Lindner now settled for a period in Mulhouse, not far from the town where his wife had been born, but he did not remain in Elsaß for long. He was able to use his contacts to embark on a new career focused on diplomatic work and journalism. He participated in the Congress of Aix-la-Chapelle in September 1818 as a representative of Baden and of neighbouring Württemberg. In December of the same year he took over the editorship of a publication owned by the wealthy industrialist-publisher Johann Friedrich Cotta, and relocated to Stuttgart. The publication in question appears to have been shortlived, but in July 1819 he took on another title in von Cotta's collection, the newly founded "Tribüne, Würtemberg. Zeitung für Verfassung und Volkserziehung zur Freiheit" ("... newspaper for constitutional and popular education towards freedom").

As a journalist, Lindner showed himself to be a supporter of the new king, William I of Württemberg, even where this sometimes ran counter to the views of his newspaper's proprietor, Johann Friedrich Cotta. The most significant outcome of a collaboration between Lindner and the king was a document that appeared in 1820 entitled "Manuscript aus Süddeutschland". The document advocated some form of alliance between the three or four larger states of southern Germany, together with other significant states in the central regions, in order to provide a more effective counterweight to the might of Prussia and Austria within the German Confederation, a pan-German political structure which had emerged in 1815 to fill the vacuum left by the termination in 1806 of the Holy Roman Empire. The proposal was seen as a move to reinvent the Confederation of the Rhine which, starting in 1805, had operated under the sponsorship of France for almost a decade. Among many who held power within the German lands, such ideas were not to be welcomed: the document was actually published in London. The proposals in it were powerfully and sometimes violently attacked both within and outside Germany. The name of its author, G. Erichson, was assumed to be a pseudonym, but the real author's identity was not immediately known, and Lindner himself was accordingly spared the sanctions that would otherwise have fallen upon him. The initiative for the publication is indeed believed to have come from the king of Württemberg, but it subsequently became widely believed that the "Manuscript" had actually been written by Friedrich Ludwig Lindner.

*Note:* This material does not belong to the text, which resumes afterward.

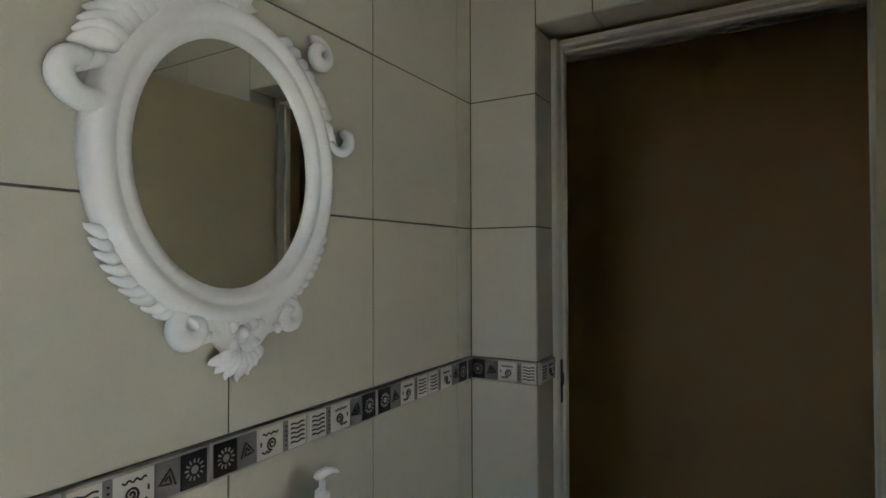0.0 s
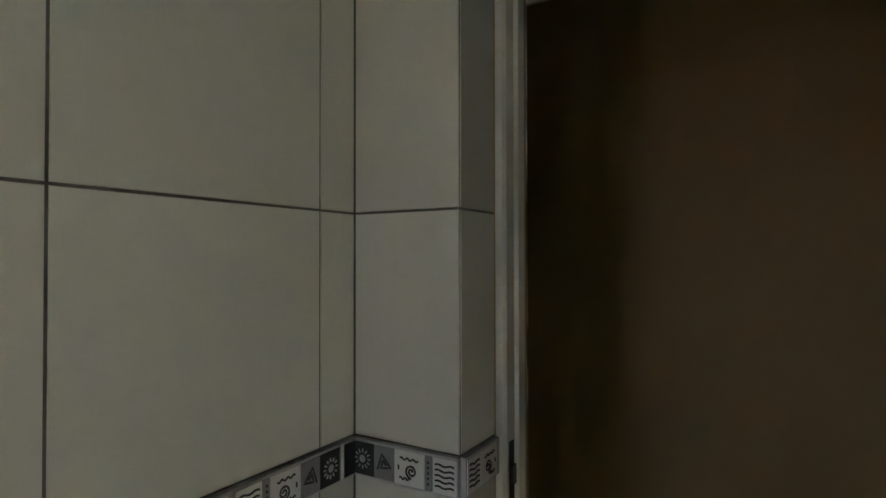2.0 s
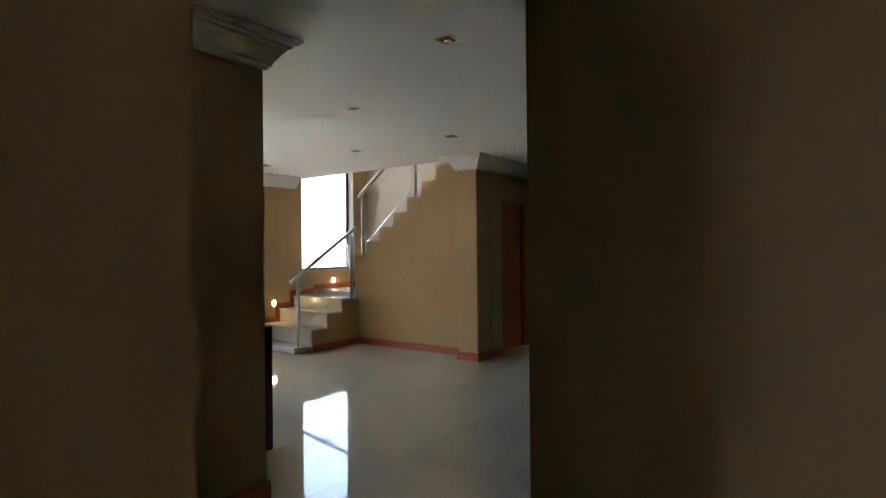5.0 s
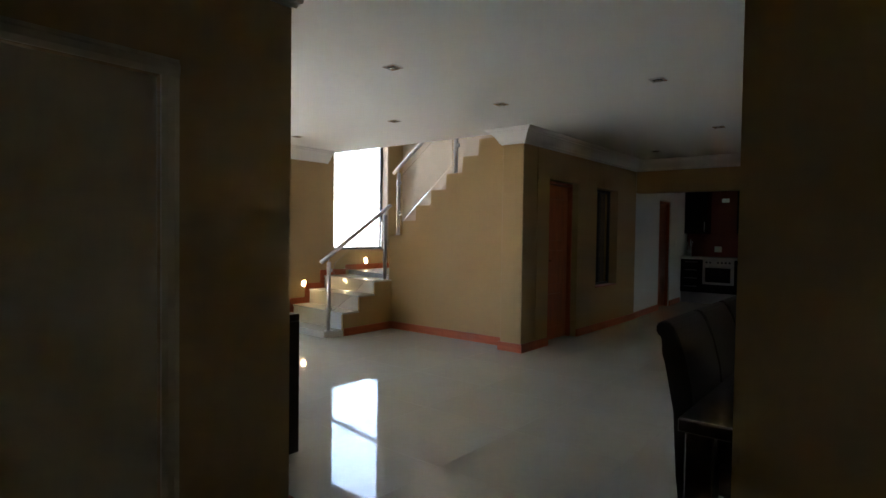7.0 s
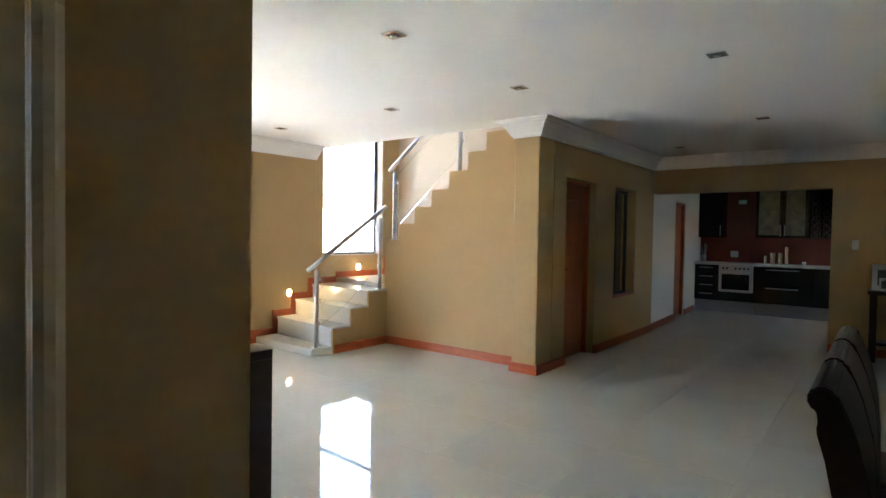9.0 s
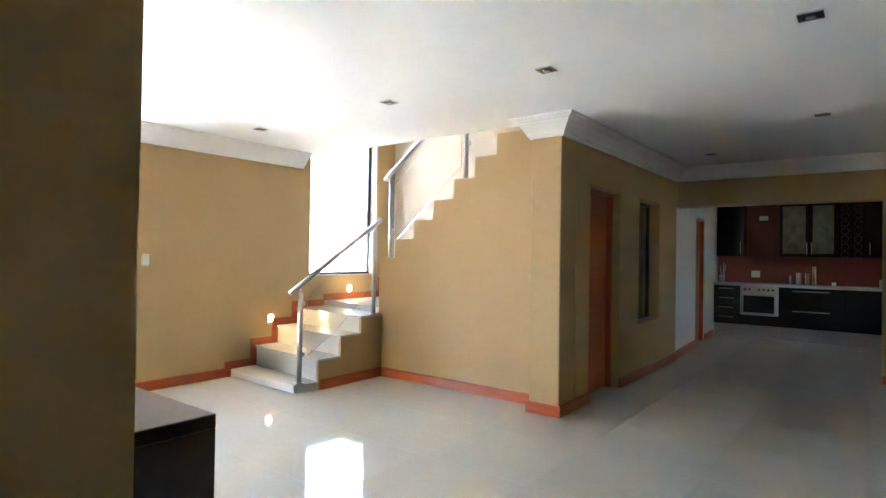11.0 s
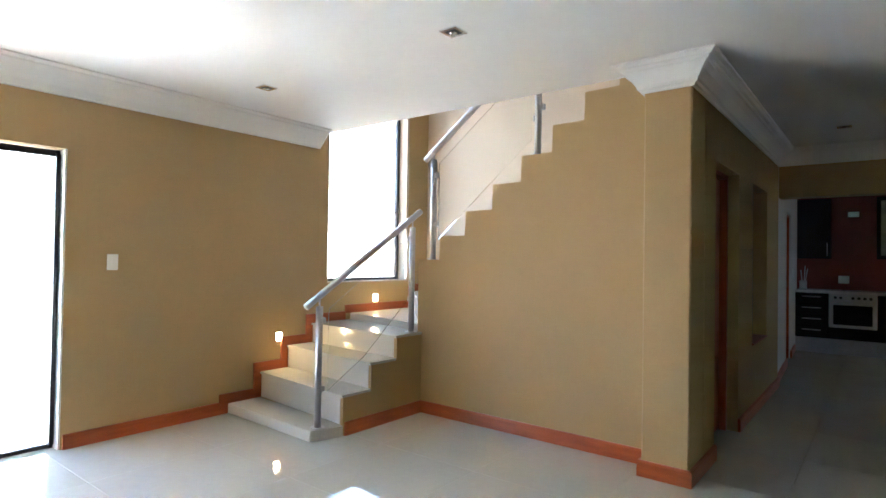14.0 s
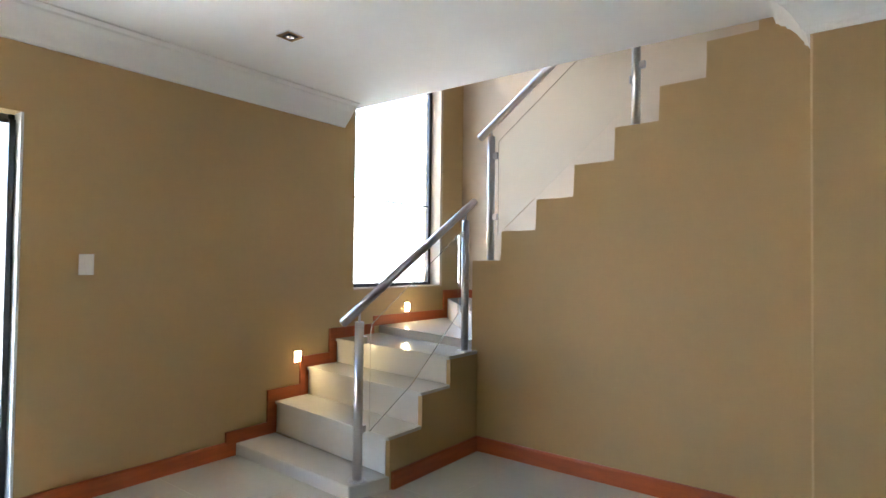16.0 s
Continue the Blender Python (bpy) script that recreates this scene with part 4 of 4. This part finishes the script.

The appearance in 1824 of a second incendiary publication entitled "Geheime Papiere" ("Secret Papers") proved more damaging since the work was quickly attributed to him despite initial expressions of uncertainty. Around this time he also became involved in a dispute with a young ambitious delegate to the Federal Convention (Bundestag) called Friedrich von Blittersdorf. The upshot of all this was that he was obliged to leave Stuttgart, relocating to Augsburg in 1825.

In May 1827 he moved on to Munich, where he re-established contact with Cotta and took on the editorship of the "Politische Annalen", a position that from 1828 he shared with the poet Heinrich Heine. The journal proved relatively short-lived, but a friendship with Heine endured. Following the demise of the "Politische Annalen" Lindner reverted to his earlier profession, becoming a physician again.

He returned to Stuttgart in 1833, where he was now provided by the king with a pension. Relatively little is known of his final years, but he produced several translations as well as a satirical play attacking Hegel, who during his final years had become, in the eyes of some, Prussia's unofficial national philosopher.